TiO2-rGO nanocomposite hollow spheres: large scale synthesis and application as an efficient anode material for lithium-ion batteries

Abstract

We report here a controllable large-scale synthesis protocol for TiO₂-rGO nanocomposites with a hollow spherical morphology by a novel aerosol-assisted spray drying method followed by calcination. The developed strategy is easy to scale-up without significant change in morphology. The precursors used for the synthesis are aqueous titanium ammonium peroxo-carbonate complex (TAPCC) solution, being decomposable at low temperatures, and an aqueous graphene oxide (GO) suspension; no additive or structure-directing agent is required. Both the precursors play vital roles in hollow sphere formation. The enhanced internal pressure inside the atomized droplets built-up in situ through decomposition of TAPCC forming gaseous CO₂, NH₃, O₂ and H₂O vapour, helps overcome the crumpling effect of GO. The sheet structure of GO provides sufficient mechanical strength to prevent bursting of the expanded droplets.

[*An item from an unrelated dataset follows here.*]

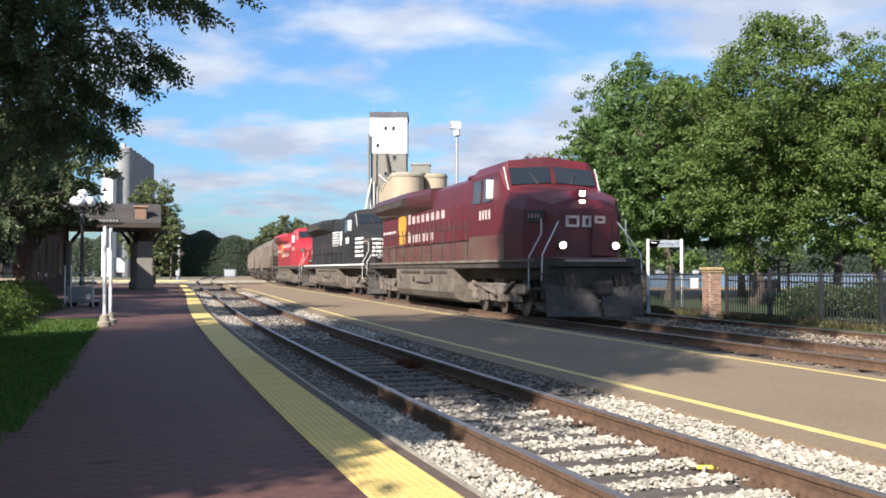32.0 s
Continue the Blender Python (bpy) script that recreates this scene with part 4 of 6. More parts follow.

The synthesized TiO₂-rGO hollow spheres are porous, composed of 10–20 nm TiO₂ particles dispersed on the surfaces of rGO with a surface area of 86 m² g⁻¹. The synthesized TiO₂-rGO composites showed superior electrochemical performance as lithium-ion battery (LIB) anode with capacity values of 265 mA h g⁻¹ (10 wt% rGO) and 274 mA h g⁻¹ (20 wt% rGO) at 18.8 mA g⁻¹ as compared to 236 mA h g⁻¹ for the pristine sample with a 2D flake-like morphology. This is due to the unique thin-walled hollow-spherical structure of TiO₂-rGO composites, which provides a large number of electrochemically accessible active sites, favorable diffusion paths for Li⁺ ions and enhanced charge transport. Thus, the present synthetic method has great potential for large scale production of TiO₂-rGO hollow spheres for application as anode in practical high-rate lithium-ion batteries.